▶ Exercise requirements
Using the records below, quote only the span that opens with the line containing "turn = (Vector(target)" and closes with the line containing "scene.view_settings.keyframe_insert(path, frame=frame(t))", exactly and inclusively.

▶ Records supplied
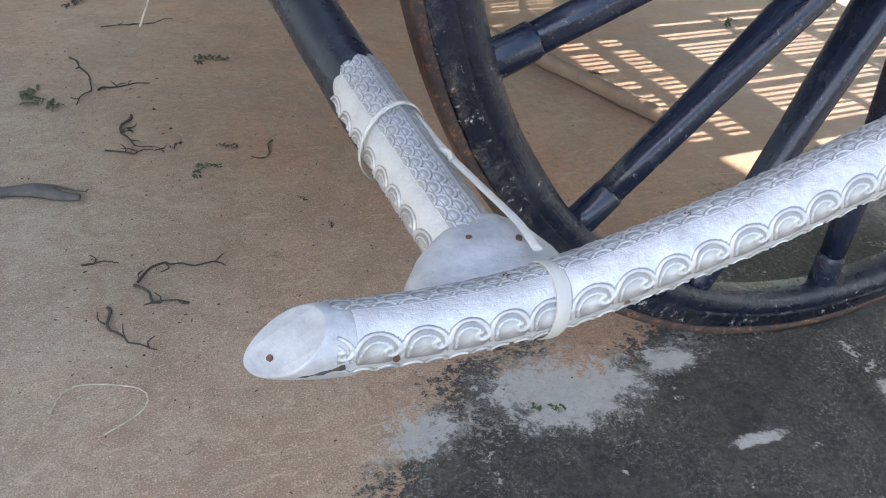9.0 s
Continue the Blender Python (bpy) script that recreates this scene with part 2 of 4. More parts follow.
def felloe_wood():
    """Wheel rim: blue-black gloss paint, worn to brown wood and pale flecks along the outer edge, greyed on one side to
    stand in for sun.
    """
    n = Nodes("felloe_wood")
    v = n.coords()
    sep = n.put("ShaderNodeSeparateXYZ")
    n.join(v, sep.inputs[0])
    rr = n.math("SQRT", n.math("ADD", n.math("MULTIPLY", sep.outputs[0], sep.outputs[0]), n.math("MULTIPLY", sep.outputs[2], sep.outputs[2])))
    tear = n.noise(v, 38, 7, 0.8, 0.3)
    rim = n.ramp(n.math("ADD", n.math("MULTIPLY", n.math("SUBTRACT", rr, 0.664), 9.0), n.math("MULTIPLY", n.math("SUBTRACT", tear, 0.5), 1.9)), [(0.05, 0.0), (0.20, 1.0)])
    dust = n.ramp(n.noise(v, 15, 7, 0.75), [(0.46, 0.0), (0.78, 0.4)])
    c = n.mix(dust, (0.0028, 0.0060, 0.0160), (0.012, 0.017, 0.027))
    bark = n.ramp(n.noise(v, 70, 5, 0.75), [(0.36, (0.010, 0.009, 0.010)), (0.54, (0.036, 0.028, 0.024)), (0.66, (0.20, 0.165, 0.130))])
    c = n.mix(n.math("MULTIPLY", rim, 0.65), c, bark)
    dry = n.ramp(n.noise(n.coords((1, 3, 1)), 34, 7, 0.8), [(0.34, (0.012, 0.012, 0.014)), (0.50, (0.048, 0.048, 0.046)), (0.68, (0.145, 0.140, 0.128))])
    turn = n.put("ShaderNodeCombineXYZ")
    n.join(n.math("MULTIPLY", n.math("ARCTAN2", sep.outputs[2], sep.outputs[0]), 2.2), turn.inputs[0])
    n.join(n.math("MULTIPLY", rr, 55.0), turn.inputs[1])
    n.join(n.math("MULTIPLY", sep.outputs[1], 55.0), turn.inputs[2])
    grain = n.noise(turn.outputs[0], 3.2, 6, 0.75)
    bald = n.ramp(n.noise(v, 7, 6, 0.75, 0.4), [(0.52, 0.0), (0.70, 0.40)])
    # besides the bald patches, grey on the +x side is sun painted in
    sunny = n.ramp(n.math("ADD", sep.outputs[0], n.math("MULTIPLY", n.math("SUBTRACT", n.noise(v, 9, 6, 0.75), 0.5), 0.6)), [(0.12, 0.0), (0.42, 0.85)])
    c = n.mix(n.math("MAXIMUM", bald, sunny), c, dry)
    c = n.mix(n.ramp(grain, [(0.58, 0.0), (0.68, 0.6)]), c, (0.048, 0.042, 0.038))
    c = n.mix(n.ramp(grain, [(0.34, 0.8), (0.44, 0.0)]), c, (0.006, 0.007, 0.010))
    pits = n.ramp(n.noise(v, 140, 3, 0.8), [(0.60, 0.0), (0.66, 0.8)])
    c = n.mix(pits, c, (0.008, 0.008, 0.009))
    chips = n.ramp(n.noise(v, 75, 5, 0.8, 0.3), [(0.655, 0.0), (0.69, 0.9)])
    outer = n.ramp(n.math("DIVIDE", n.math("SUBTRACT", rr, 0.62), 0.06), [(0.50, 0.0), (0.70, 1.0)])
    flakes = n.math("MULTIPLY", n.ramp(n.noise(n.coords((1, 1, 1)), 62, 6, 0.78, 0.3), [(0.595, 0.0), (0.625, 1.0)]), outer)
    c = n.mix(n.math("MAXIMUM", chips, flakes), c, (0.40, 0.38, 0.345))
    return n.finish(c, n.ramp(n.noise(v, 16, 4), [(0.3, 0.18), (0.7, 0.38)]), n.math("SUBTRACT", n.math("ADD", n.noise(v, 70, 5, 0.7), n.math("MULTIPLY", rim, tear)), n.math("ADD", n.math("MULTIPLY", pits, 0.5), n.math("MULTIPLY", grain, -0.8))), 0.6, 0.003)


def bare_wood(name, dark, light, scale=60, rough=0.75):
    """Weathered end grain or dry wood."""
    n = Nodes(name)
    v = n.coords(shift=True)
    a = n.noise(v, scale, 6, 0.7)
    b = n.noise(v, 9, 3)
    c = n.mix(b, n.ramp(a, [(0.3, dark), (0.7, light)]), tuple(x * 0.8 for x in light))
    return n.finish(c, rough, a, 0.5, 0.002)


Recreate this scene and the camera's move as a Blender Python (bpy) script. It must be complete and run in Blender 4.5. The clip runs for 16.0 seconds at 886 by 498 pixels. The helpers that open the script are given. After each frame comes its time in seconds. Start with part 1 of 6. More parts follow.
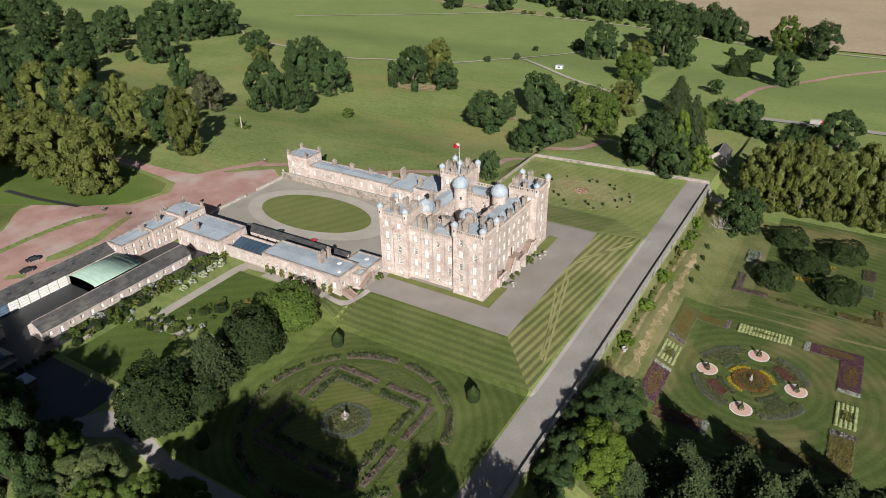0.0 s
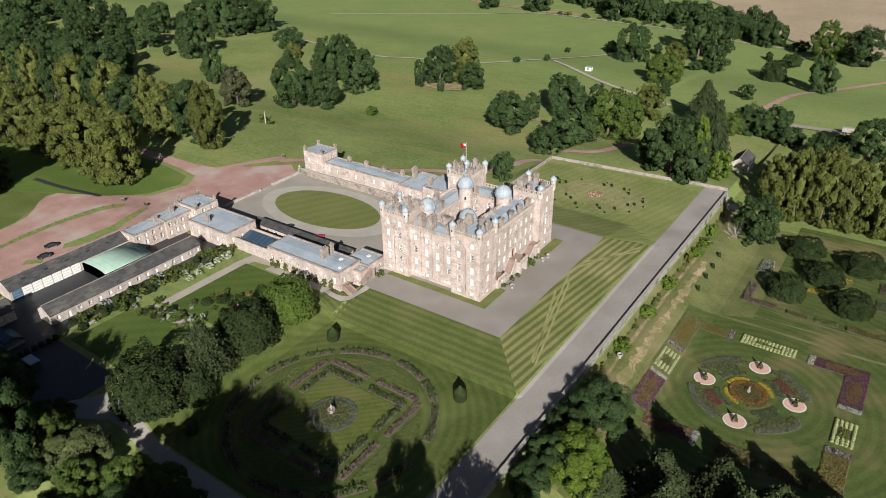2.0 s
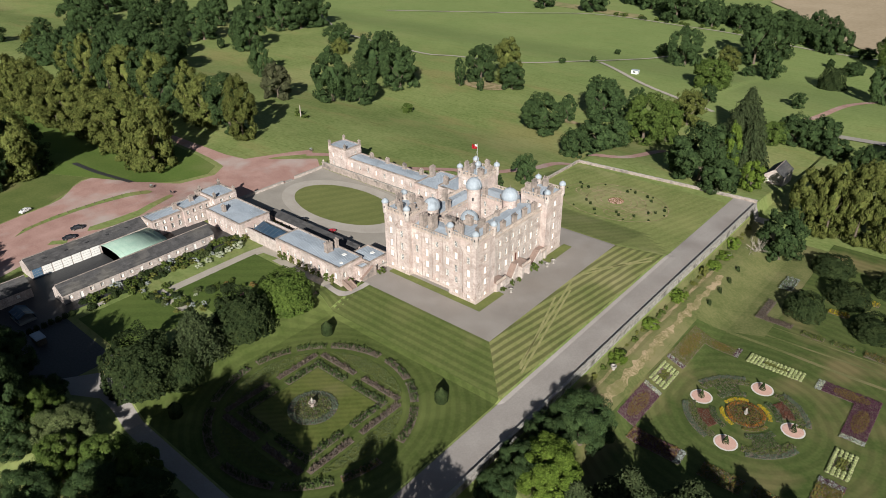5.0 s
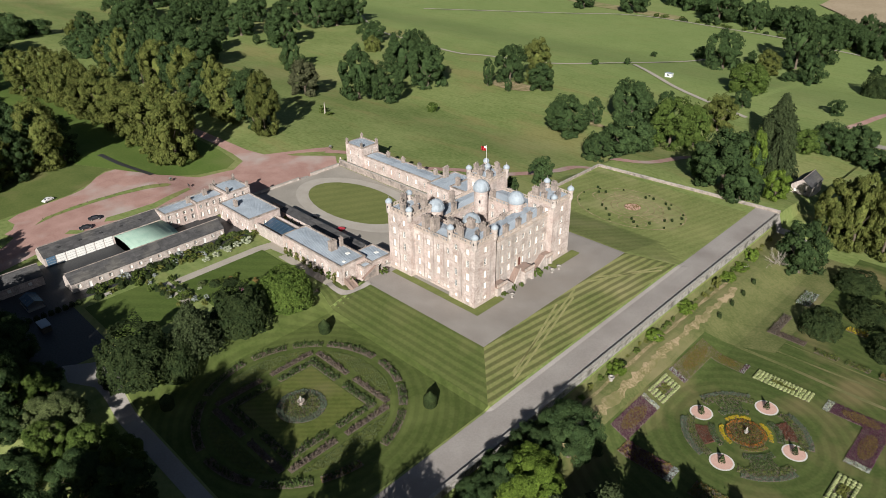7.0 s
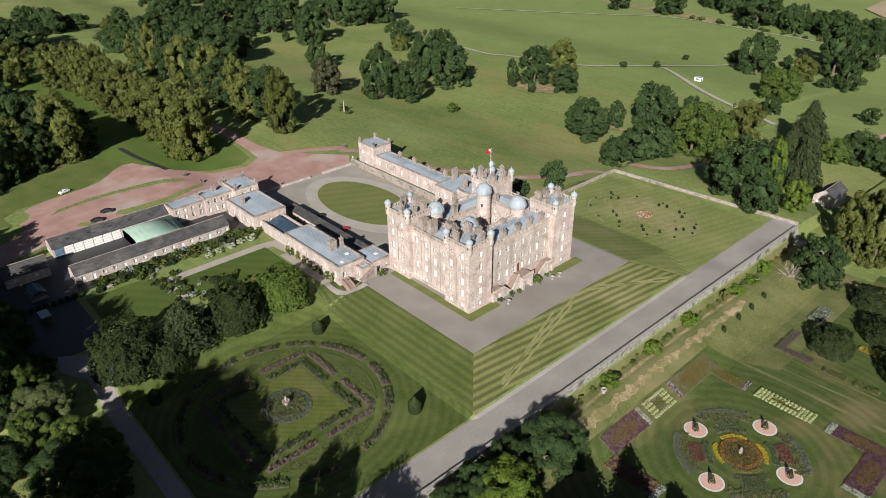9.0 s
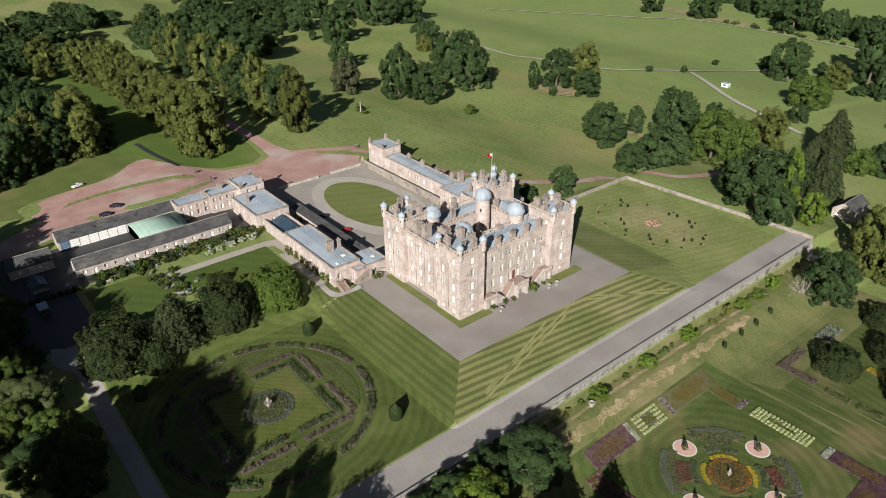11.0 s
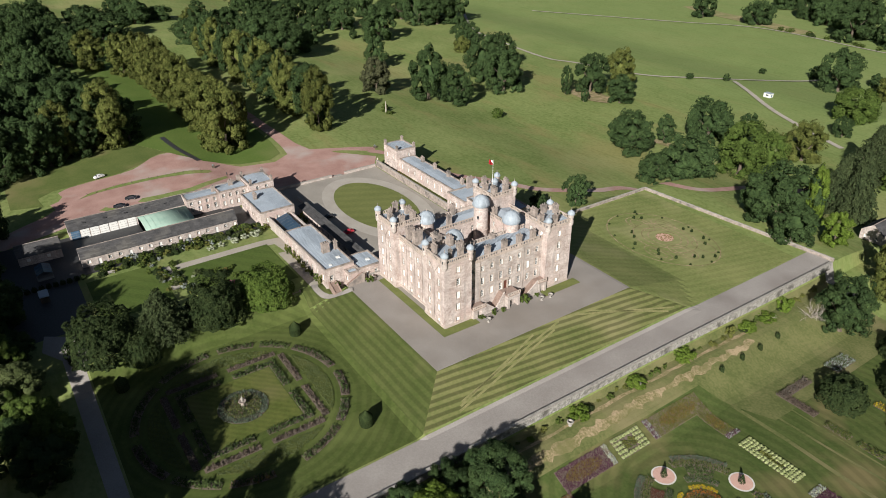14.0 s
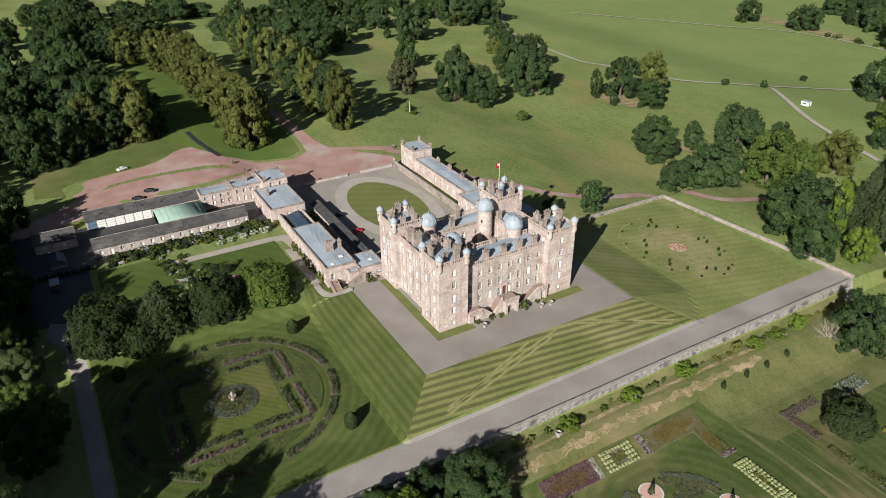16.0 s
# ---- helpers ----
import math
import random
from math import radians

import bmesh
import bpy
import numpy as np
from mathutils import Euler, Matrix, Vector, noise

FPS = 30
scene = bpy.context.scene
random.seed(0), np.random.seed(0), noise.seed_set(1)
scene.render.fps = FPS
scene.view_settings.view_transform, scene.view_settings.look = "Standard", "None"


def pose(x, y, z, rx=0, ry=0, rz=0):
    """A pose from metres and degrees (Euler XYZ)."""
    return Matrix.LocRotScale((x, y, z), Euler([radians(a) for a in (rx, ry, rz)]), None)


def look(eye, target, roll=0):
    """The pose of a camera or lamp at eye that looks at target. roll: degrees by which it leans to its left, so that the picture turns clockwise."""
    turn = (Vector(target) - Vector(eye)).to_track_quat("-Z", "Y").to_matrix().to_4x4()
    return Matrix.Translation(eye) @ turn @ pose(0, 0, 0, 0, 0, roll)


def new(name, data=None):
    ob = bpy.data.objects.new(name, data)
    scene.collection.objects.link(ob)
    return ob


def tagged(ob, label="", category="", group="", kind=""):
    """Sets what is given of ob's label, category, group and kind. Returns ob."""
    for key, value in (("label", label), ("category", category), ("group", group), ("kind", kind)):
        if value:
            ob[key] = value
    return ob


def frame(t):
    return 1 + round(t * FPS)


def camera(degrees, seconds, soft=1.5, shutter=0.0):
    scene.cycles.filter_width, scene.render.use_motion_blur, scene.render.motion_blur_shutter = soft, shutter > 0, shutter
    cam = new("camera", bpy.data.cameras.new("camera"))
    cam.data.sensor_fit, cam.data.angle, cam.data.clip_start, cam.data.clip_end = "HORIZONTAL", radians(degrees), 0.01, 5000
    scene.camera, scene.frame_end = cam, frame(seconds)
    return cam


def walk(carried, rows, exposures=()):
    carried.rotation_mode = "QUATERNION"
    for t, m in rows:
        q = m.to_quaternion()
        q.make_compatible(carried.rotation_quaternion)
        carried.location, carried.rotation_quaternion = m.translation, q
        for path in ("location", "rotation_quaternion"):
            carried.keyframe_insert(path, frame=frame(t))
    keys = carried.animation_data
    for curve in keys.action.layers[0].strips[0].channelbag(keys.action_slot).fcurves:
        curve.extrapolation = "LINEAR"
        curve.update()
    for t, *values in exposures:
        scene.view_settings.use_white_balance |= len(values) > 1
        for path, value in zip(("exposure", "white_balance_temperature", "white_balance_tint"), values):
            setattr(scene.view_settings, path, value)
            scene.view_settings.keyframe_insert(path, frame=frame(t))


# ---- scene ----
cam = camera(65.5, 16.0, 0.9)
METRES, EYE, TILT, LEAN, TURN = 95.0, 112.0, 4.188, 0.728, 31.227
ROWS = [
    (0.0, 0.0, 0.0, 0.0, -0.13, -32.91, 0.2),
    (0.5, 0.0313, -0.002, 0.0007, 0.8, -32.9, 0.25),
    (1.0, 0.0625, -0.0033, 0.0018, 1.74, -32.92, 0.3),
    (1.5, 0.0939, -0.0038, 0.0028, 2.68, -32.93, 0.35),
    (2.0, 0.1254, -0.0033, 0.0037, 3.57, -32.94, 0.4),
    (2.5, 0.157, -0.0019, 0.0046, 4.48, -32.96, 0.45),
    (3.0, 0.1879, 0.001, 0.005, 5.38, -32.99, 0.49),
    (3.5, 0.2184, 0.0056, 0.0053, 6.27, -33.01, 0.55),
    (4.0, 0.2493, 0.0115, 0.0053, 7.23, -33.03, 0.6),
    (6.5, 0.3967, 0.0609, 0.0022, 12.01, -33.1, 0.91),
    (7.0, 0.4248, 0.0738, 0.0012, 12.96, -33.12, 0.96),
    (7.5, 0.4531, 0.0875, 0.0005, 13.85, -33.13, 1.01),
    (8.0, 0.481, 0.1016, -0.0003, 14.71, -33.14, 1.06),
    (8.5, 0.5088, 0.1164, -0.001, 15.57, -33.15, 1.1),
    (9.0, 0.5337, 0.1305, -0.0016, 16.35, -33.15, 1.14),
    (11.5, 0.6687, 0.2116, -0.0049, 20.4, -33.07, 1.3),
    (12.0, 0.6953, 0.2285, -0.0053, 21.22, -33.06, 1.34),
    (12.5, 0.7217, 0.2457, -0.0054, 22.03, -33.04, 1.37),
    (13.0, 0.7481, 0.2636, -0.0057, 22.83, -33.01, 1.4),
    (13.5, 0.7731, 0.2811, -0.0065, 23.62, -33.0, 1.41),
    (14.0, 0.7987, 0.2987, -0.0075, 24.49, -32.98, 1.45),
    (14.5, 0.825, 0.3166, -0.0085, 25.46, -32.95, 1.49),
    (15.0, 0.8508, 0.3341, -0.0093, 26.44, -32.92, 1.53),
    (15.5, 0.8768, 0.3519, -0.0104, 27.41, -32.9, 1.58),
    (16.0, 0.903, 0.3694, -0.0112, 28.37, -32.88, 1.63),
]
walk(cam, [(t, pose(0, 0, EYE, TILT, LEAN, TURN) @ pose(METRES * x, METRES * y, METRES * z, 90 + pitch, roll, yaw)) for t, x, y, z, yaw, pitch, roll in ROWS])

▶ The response
    turn = (Vector(target) - Vector(eye)).to_track_quat("-Z", "Y").to_matrix().to_4x4()
    return Matrix.Translation(eye) @ turn @ pose(0, 0, 0, 0, 0, roll)


def new(name, data=None):
    ob = bpy.data.objects.new(name, data)
    scene.collection.objects.link(ob)
    return ob


def tagged(ob, label="", category="", group="", kind=""):
    """Sets what is given of ob's label, category, group and kind. Returns ob."""
    for key, value in (("label", label), ("category", category), ("group", group), ("kind", kind)):
        if value:
            ob[key] = value
    return ob


def frame(t):
    return 1 + round(t * FPS)


def camera(degrees, seconds, soft=1.5, shutter=0.0):
    scene.cycles.filter_width, scene.render.use_motion_blur, scene.render.motion_blur_shutter = soft, shutter > 0, shutter
    cam = new("camera", bpy.data.cameras.new("camera"))
    cam.data.sensor_fit, cam.data.angle, cam.data.clip_start, cam.data.clip_end = "HORIZONTAL", radians(degrees), 0.01, 5000
    scene.camera, scene.frame_end = cam, frame(seconds)
    return cam


def walk(carried, rows, exposures=()):
    carried.rotation_mode = "QUATERNION"
    for t, m in rows:
        q = m.to_quaternion()
        q.make_compatible(carried.rotation_quaternion)
        carried.location, carried.rotation_quaternion = m.translation, q
        for path in ("location", "rotation_quaternion"):
            carried.keyframe_insert(path, frame=frame(t))
    keys = carried.animation_data
    for curve in keys.action.layers[0].strips[0].channelbag(keys.action_slot).fcurves:
        curve.extrapolation = "LINEAR"
        curve.update()
    for t, *values in exposures:
        scene.view_settings.use_white_balance |= len(values) > 1
        for path, value in zip(("exposure", "white_balance_temperature", "white_balance_tint"), values):
            setattr(scene.view_settings, path, value)
            scene.view_settings.keyframe_insert(path, frame=frame(t))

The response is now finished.